Once we’ve written a valid ELF file, we can start the program, but we won’t see any output since we’re only performing computations without printing anything to the user. Since our simple programming language only supports adding and multiplying numbers, I took a bit of a shortcut by adding a function to the bytecode that gets called after each statement to print the result. To print the resulting integer value, we need to convert it into its ASCII representation for each decimal position in the number.
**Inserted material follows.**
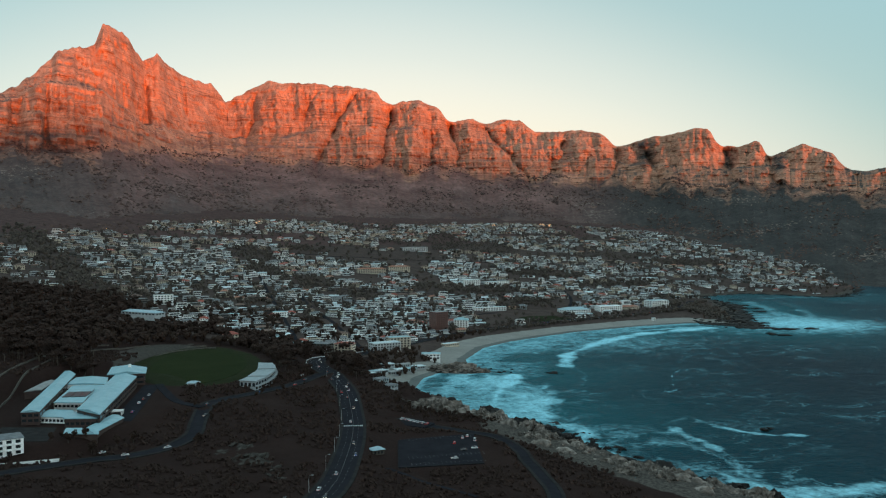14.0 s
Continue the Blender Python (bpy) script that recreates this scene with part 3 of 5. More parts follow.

Creating such a function turned out to be a bit trickier than I expected, but it’s a fun little puzzle.
convert_and_print:
; Convert result to string
mov rbx, 10 ; Divisor for conversion loop
sub rsp, 32 ; Allocate 32 bytes on stack for string
mov rcx, rsp ; RCX points to the end of our buffer
convert_loop:
xor rdx, rdx ; Clear RDX before dividing RAX by 10
div rbx ; Divide RAX by 10, quotient in RAX, remainder in RDX
add dl, '0' ; Convert remainder to ASCII
dec rcx ; Move pointer
mov [rcx], dl ; Store character
test rax, rax ; Check if quotient is zero
jnz convert_loop ; If not zero, continue loop
print_result:
; Calculate string length
mov rdx, rsp
sub rdx, rcx ; RDX now contains the length of the string
; Print the entire string
mov rax, 1 ; syscall number for sys_write
mov rdi, 1 ; file descriptor 1 is stdout
mov rsi, rcx ; address of string start
syscall ; call kernel
add rsp, 32 ; Clean up the stack
ret
func call_print() []byte {
return []byte{
0xb9, 0x02, 0x10, 0x40, 0x00, 0xff, 0xd1,
}
}
With that, we’ve created a fully functioning compiler. Given an input file with a mathematical expression, we can verify that the expression adheres to our grammar and provide useful feedback if it does not. If the expression is valid, the compiler proceeds to generate an executable file that embeds the expression, computes the result, and finally prints it out for us to see.